Moeite om bij te blijven
De verandering is misschien langzaam gegaan, sluipenderwijs bijna. Maar het resultaat is niettemin diepgaand, zegt hij: de verwachtingen, behoeften en eisen van werknemers zijn nu heel anders dan die van de generatie werknemers vóór hen. ‘En bedrijven hebben moeite om bij te blijven. Bedrijven hebben grote hoeveelheden onvervulde vacatures, en hebben te maken met een hoog verloop in bijna elke functie.’
‘Jonge werknemers verwachten niet dat ze ‘de baan worden’, ze willen dat de baan ‘hen wordt’.’
En dat verandert niet met een mogelijk iets minder krappe arbeidsmarkt, denkt Bersin. ‘Jonge werknemers zien hun carrière als een lange reeks ervaringen. Er is een einde gekomen aan de normen van een lineaire carrière op lange termijn: mensen proberen nieuwe dingen, veranderen van sector en leven in wat ik een ‘gepixelde’ arbeidsmarkt noem. En in plaats van blindelings te vertrouwen op werkgevers, nemen ze hoge verwachtingen mee naar hun werk. Jonge werknemers verwachten niet dat ze ‘de baan worden’, ze willen dat de baan ‘hen wordt’. En gezien het tekort aan werknemers in elke functie, wordt deze trend alleen maar groter.’
‘Afhankelijker dan ooit’
Bedrijven zijn ‘afhankelijker dan ooit’ van hun talent, aldus Bersin. Ondanks de opkomst van A.I. ‘En elk jaar wordt de beroepsbevolking beter opgeleid en beter verbonden.’ Ter illustratie: het aantal hoogopgeleide werknemers in Amerika is gestegen tot 54%, tegenover 38% zo’n 15 jaar geleden. Maar ondanks dat veel van deze trends al jaren bekend zijn, lijken bedrijven er toch nauwelijks klaar voor, constateert hij ook. Wat hij er onder meer aan toeschrijft dat bedrijven niet zo goed weten hoe te luisteren naar hun (eerstelijns) werknemers.
Het wordt tijd dat het idee van management by walking around terugkomt, zegt Bersin.
Het wordt dan ook tijd dat het oude idee van management by walking around terugkomt, zegt hij. ‘Bij de eerstelijns werknemers zit veel van de intelligentie die we nodig hebben om onze bedrijven te laten groeien.
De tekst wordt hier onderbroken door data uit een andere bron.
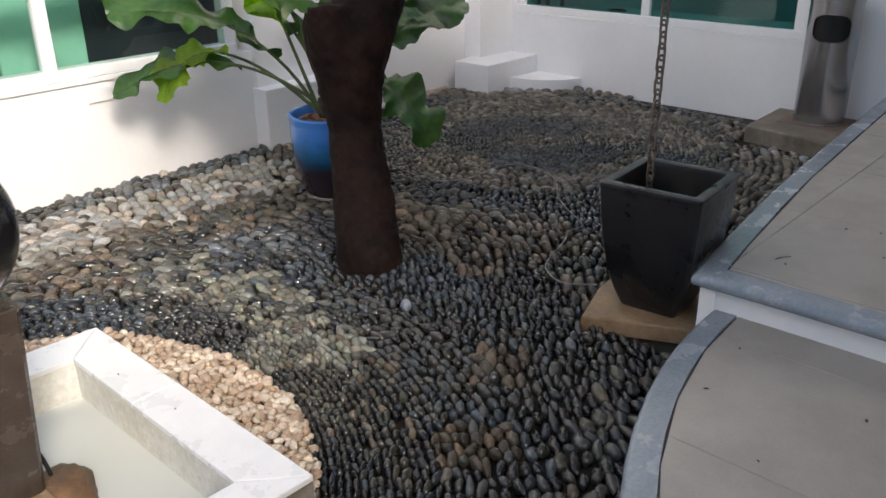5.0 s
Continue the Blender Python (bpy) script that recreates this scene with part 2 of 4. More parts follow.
M_PAD = plain("brown_sandstone_slab", (0.17, 0.105, 0.052), (0.33, 0.22, 0.125), 8.0, (0.4, 0.75), 0, 0.5, 45.0)
M_TPAD = plain("grey_brown_concrete_slab", (0.11, 0.085, 0.06), (0.28, 0.24, 0.19), 7.0, (0.5, 0.8), 0, 0.4, 50.0)
M_CHAIN = plain("rusty_chain_steel", (0.10, 0.055, 0.035), (0.20, 0.17, 0.15), 60.0, (0.35, 0.6), 0.6, 0.3, 300.0)
M_STEEL = plain("brushed_steel", (0.34, 0.335, 0.35), (0.42, 0.415, 0.43), 1.2, (0.20, 0.27), 1.0, 0, 160.0, grain=0.2)
M_BLACK = plain("black_void", (0.004, 0.004, 0.004), (0.01, 0.01, 0.01), 5.0, (0.6, 0.9), 0, 0)
M_SOIL = plain("dark_potting_soil", (0.02, 0.013, 0.009), (0.07, 0.045, 0.03), 20.0, (0.7, 0.95), 0, 1.0, 90.0)
M_CHIP = plain("orange_bark_chip", (0.13, 0.055, 0.03), (0.32, 0.17, 0.10), 25.0, (0.6, 0.9), 0, 0.4, 90.0)
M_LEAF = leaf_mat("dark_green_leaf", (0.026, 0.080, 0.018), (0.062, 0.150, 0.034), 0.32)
# Paler copies of the leaf: sun shining through is put into the colour.
M_LEAF_Y = leaf_mat("backlit_pale_leaf", (0.17, 0.25, 0.03), (0.26, 0.36, 0.05), 0.6)
M_LEAF_M = leaf_mat("backlit_mid_leaf", (0.055, 0.13, 0.018), (0.10, 0.20, 0.03), 0.45)
M_STALK = plain("green_brown_leaf_stalk", (0.05, 0.075, 0.022), (0.11, 0.14, 0.05), 20.0, (0.4, 0.7), 0, 0.2, 90.0)
M_GLASS_L = glass_mat("clear_window_glass", (0.80, 0.90, 0.86))
M_GLASS_F = glass_mat("green_window_glass", (0.32, 0.62, 0.58))
M_ROOM_T = plain("tan_room_wall", (0.42, 0.33, 0.20), (0.50, 0.40, 0.26), 2.0, (0.6, 0.8), 0, 0.02, grain=0.12)
M_ROOM_G = plain("pale_green_panel", (0.30, 0.60, 0.48), (0.42, 0.72, 0.60), 1.5, (0.3, 0.5), 0, 0.02, grain=0.12)
M_ROOM_D = plain("dark_room_floor", (0.05, 0.045, 0.04), (0.09, 0.08, 0.07), 2.0, (0.4, 0.6), 0, 0.05)
M_ROOM_W = plain("grey_room_wall", (0.58, 0.60, 0.60), (0.68, 0.70, 0.70), 1.0, (0.6, 0.8), 0, 0.02, grain=0.12)
M_NAVY = plain("dark_navy_upholstery", (0.010, 0.014, 0.022), (0.022, 0.028, 0.042), 8.0, (0.5, 0.8), 0, 0.3, 200.0)
M_CHROME = plain("chrome_tube", (0.75, 0.75, 0.76), (0.82, 0.82, 0.83), 3.0, (0.05, 0.15), 1.0, 0)
M_CEIL = plain("white_soffit_paint", (0.72, 0.72, 0.70), (0.80, 0.80, 0.78), 1.0, (0.6, 0.8), 0, 0.05, grain=0.12)
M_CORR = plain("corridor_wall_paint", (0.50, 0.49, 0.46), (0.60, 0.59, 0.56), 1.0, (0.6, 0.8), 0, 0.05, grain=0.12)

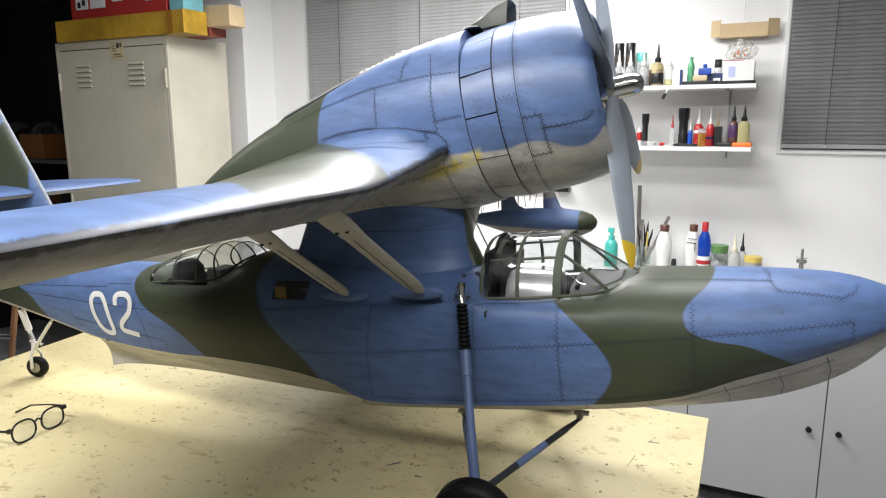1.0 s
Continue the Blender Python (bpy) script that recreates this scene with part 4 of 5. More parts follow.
# interior tub, seats and panel
tub = bmesh.new()
bm_box(-.060, .125, -.086, .086, .235, .238, bm=tub)
bm_box(-.064, -.058, -.088, .088, .235, .395, bm=tub)
bm_box(-.057, .110, .083, .086, .239, .330, bm=tub)
part("cockpit_tub", tub, M_DARK, PLANE, "dark cockpit interior", smooth=False)
gs_ = bmesh.new()
rings(gs_, [[(x, -w, z - .012), (x, -w * .8, z), (x, 0, z + .004), (x, w * .8, z), (x, w, z - .012)] for x, w, z in ((.066, .082, .348), (.09, .078, .350), (.115, .064, .352), (.138, .042, .360))], closed=False)
part("glare_shield", gs_, mat("dull_grey_interior", (0.085, 0.085, 0.08), 0.6, var=0.2, big=20), PLANE, "dull grey glare shield")
part("headrest_bulkhead", bm_tube([(-.060, 0, .345), (-.057, 0, .345)], .070, 24), M_DARK, PLANE)
for sy in (-.042, .042):
    seat = bm_box(-.045, -.038, sy - .026, sy + .026, .25, .378, .003)
    bm_box(-.045, .0, sy - .026, sy + .026, .27, .278, .003, bm=seat)
    part("pilot_seat", seat, M_DARK, PLANE)
part("instrument_panel", bm_box(.072, .080, -.070, .070, .26, .352, .004), M_DARK, PLANE)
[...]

We moeten hen ‘activeren’ en rechtstreeks naar hen luisteren. De werknemer in de winkel, fabriek of front office die zich gefrustreerd voelt door een bepaald systeem of proces is de persoon die ons moet adviseren wat we moeten doen. Ik bedoel geen chaos, holacratie of gebrek aan controle. Succesvolle bedrijven stellen juist iedereen in staat om een leider te zijn en ontketenen kracht van onderaf.’
Dynamische organisaties
De sleutel ligt in wat hij zelf wel een ‘dynamische organisatie’ noemt, oftewel: een organisatie die plat, teamgericht, verbonden en verantwoordelijk is, zonder veel hiërarchie, en zo in staat om zich snel aan te passen. ‘Zo’n organisatie ziet snel nieuwe markten en kan zich mobiliseren voor verandering. Maar nog belangrijker: het geeft mensen kracht, moedigt interne mobiliteit aan en richt zich op meritocratie, skills en samenwerking om te gedijen.’ Niets nieuws misschien, aldus Bersin, maar wel tijd om in actie te komen. ‘Want als je je niet richt op empowerment, groei en het activeren van werknemers, zal talent gewoon ergens anders heengaan.’